Ireland’s economic performance puts debt to GDP on downward path
Ireland’s remarkable economic performance during the Covid-19 pandemic has helped to place government debt-to-GDP on a firm downward trajectory, Fitch Ratings says in a new report.
Rapid growth has boosted revenue, helping the country to accommodate support measures and increased spending, but this economic expansion has been driven by the foreign multinational enterprise (MNE) sector, highlighting the disconnection between GDP and underlying national income.

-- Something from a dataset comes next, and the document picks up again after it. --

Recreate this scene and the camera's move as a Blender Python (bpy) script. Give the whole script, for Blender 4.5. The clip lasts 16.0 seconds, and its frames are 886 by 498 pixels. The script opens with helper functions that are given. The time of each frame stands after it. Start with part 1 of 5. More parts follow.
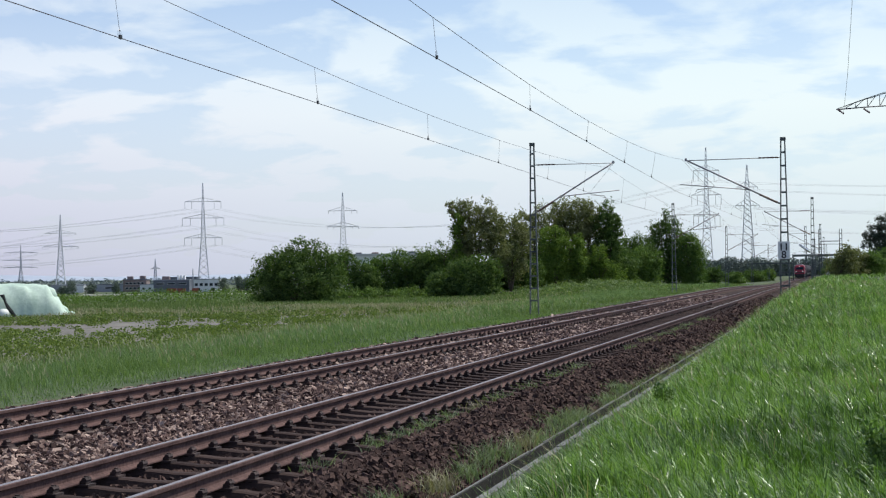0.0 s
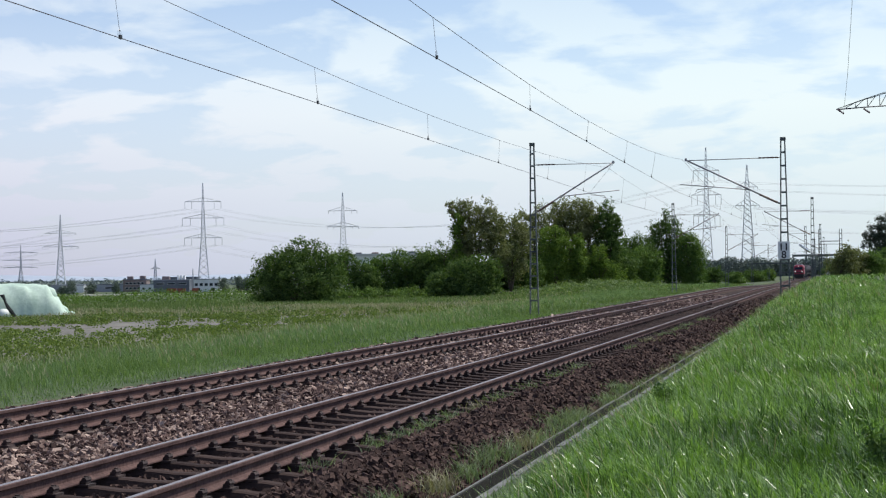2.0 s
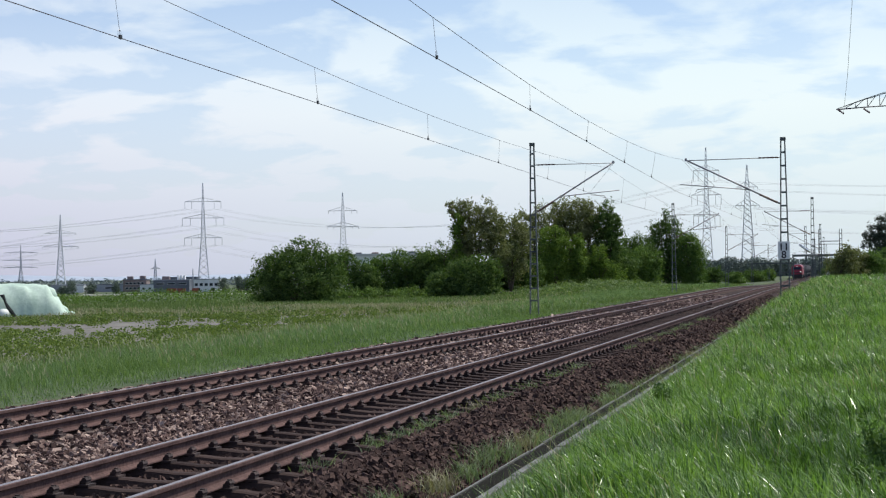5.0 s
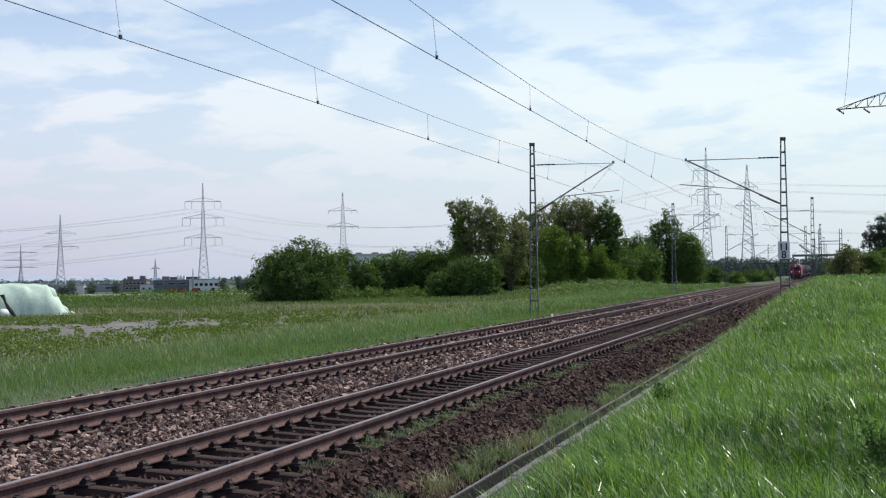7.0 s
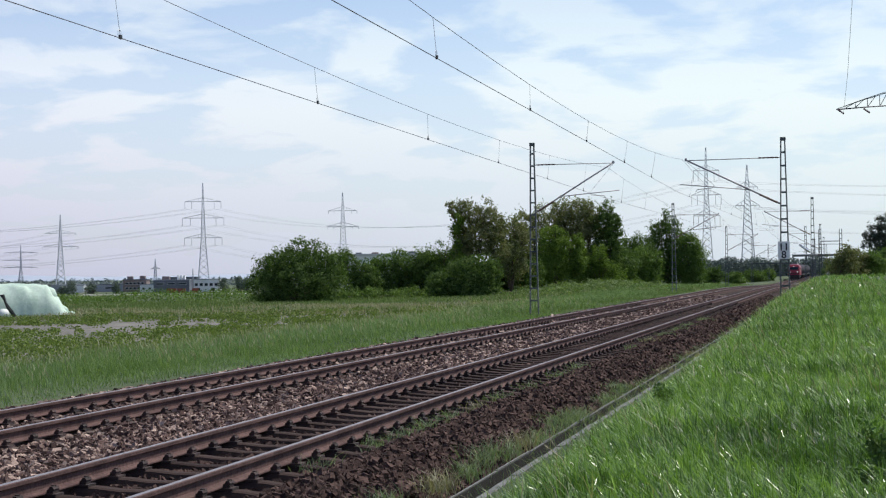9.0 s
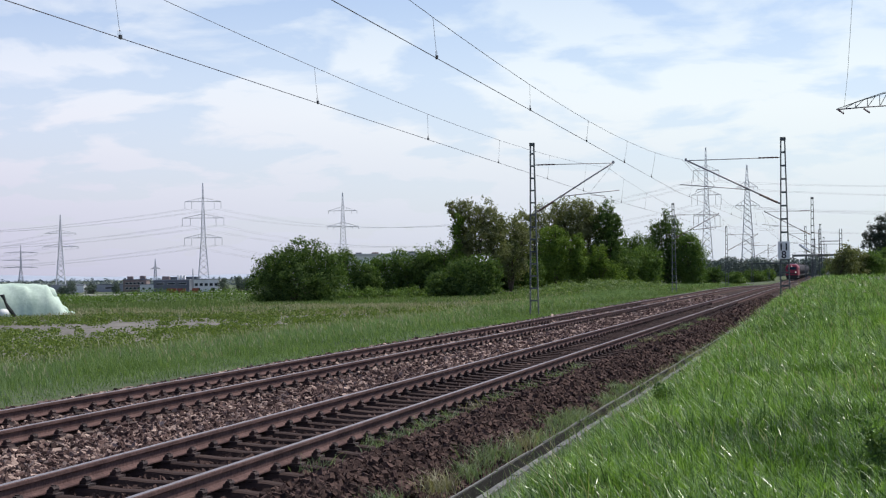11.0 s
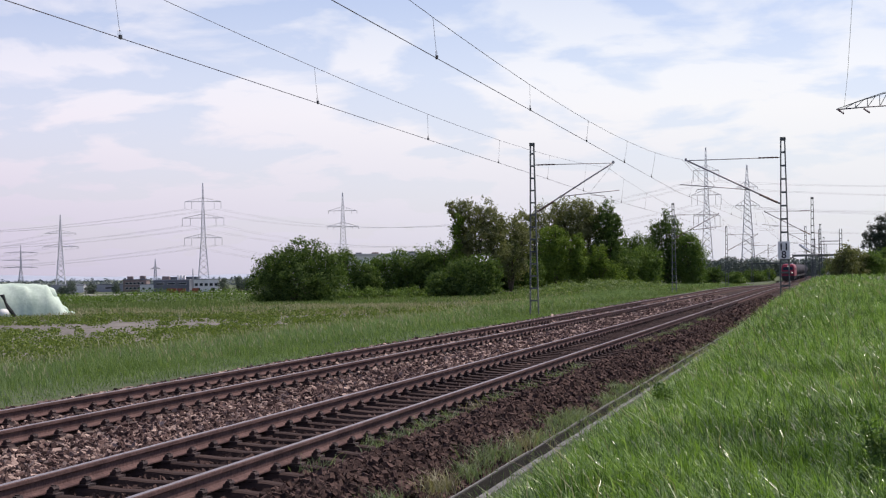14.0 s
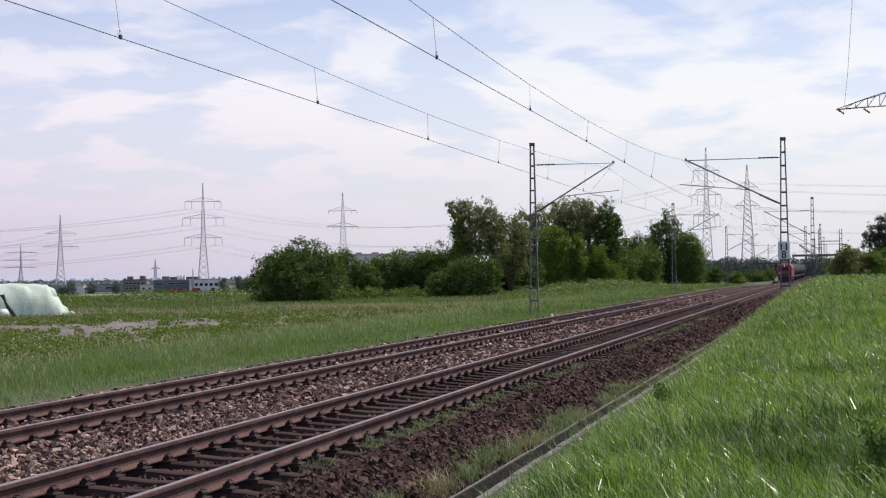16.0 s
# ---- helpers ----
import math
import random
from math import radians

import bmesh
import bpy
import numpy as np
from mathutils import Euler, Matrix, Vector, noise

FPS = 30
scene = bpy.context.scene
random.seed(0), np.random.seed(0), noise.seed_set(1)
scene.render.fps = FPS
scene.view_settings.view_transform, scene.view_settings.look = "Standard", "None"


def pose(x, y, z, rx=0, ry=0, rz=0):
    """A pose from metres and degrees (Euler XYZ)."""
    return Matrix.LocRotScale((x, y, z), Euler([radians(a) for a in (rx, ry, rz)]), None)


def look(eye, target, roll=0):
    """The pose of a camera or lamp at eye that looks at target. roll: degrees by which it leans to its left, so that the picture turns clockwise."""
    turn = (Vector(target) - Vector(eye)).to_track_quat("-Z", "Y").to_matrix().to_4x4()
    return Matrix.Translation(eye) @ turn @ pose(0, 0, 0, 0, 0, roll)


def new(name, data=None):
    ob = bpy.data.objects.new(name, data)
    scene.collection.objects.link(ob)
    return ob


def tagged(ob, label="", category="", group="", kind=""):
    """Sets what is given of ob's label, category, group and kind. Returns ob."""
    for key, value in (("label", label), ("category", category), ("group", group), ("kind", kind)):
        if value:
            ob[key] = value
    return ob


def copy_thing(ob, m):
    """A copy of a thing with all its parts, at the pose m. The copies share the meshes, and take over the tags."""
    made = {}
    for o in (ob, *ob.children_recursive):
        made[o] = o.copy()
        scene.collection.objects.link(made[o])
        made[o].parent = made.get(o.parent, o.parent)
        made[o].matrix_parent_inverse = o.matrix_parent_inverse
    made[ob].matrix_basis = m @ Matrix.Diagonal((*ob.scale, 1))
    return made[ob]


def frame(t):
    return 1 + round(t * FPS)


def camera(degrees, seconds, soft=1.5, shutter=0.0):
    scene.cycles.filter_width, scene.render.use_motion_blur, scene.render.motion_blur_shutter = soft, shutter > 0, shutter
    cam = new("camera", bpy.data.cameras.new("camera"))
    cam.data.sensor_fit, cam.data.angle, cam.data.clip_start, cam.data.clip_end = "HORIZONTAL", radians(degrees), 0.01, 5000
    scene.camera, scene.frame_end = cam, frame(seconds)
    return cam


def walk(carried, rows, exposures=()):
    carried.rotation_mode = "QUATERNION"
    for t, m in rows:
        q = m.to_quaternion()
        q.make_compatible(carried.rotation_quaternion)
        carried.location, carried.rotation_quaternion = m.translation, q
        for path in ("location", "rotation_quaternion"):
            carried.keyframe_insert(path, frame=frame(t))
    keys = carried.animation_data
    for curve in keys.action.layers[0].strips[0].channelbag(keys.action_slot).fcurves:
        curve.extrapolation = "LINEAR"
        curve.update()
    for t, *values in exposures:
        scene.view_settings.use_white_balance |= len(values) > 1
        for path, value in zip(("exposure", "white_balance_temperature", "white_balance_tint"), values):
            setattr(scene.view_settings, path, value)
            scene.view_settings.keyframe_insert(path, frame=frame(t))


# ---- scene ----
cam = camera(32.78, 16.0, soft=1.2)
EYE = (0.0, 0.0, 1.845)
AIM = (-25.274, 96.740, 3.459)
walk(cam, [(0.0, look(EYE, AIM, -0.784)), (16.0, look(EYE, AIM, -0.784))],
     exposures=[(0.0, 0.0, 6350, 7), (9.0, 0.0, 6380, 8), (11.5, 0.0, 6450, 13), (12.5, 0.0, 6640, 17), (13.5, 0.0, 6740, 19.5), (16.0, 0.0, 6820, 20)])

# ---- world and sun ----
SUN_AZ, SUN_EL = 44.0, 60.0          # degrees to the right of the track's direction, and above the horizon
world = bpy.data.worlds.new("sky")
scene.world = world
world.use_nodes = True
wn, wl = world.node_tree.nodes, world.node_tree.links
for n in list(wn):
    wn.remove(n)
w_out = wn.new("ShaderNodeOutputWorld")
w_bg = wn.new("ShaderNodeBackground")
w_sky = wn.new("ShaderNodeTexSky")
w_sky.sky_type = 'NISHITA'
w_sky.sun_disc = False
w_sky.sun_elevation = radians(SUN_EL)
w_sky.sun_rotation = radians(SUN_AZ)
w_sky.air_density, w_sky.dust_density, w_sky.ozone_density = 1.0, 0.6, 1.2
w_co = wn.new("ShaderNodeTexCoord")
w_sep = wn.new("ShaderNodeSeparateXYZ")
wl.new(w_co.outputs["Generated"], w_sep.inputs[0])
w_add = wn.new("ShaderNodeMath"); w_add.operation = 'ADD'; w_add.inputs[1].default_value = 0.22
w_abs = wn.new("ShaderNodeMath"); w_abs.operation = 'ABSOLUTE'
wl.new(w_sep.outputs[2], w_abs.inputs[0]); wl.new(w_abs.outputs[0], w_add.inputs[0])
w_px = wn.new("ShaderNodeMath"); w_px.operation = 'DIVIDE'
w_py = wn.new("ShaderNodeMath"); w_py.operation = 'DIVIDE'
wl.new(w_sep.outputs[0], w_px.inputs[0]); wl.new(w_add.outputs[0], w_px.inputs[1])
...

Fitch doubled its 2021 Irish real GDP growth forecast in September to 14.9%. Ireland will post faster growth than any other Fitch-rated sovereign in 2019-2021, owing to spillover from the foreign MNE sector and large direct government support. Growth is fuelling a strong increase in Exchequer revenue, which grew 25% from January-September this year compared to 2019.
The government increased its tax revenue projections by 1% of GDP for both this year and next in its 2022 budget. Fitch’s and the government’s fiscal forecasts point to rapid deficit reduction, leading to a broadly balanced budget in 2023, with debt/GDP falling below the ‘A’ category median of 56.7% at end-2021.
However, this ratio is flattered by artificially high GDP levels from MNE activities. The 2020 government debt-to-revenue ratio of 258% – more than 1.7x the ‘A’ category median – indicates that Ireland’s public debt burden is still higher than rating peers, while the ratio of debt to national income is not falling.
Our Sovereign Rating Model uses GDP-based measures to ensure consistency across our ratings, but we address their shortcomings as measures of Ireland’s economic and fiscal position by adjusting the model output downwards by two notches.
The Irish economy’s reliance on corporate income tax revenue from a few foreign-owned MNEs exposes the sovereign to proposed changes to the global corporate tax framework. Lack of detail makes it too early to fully assess the impact, but the changes could cause revenue to fall and FDI inflows to slow.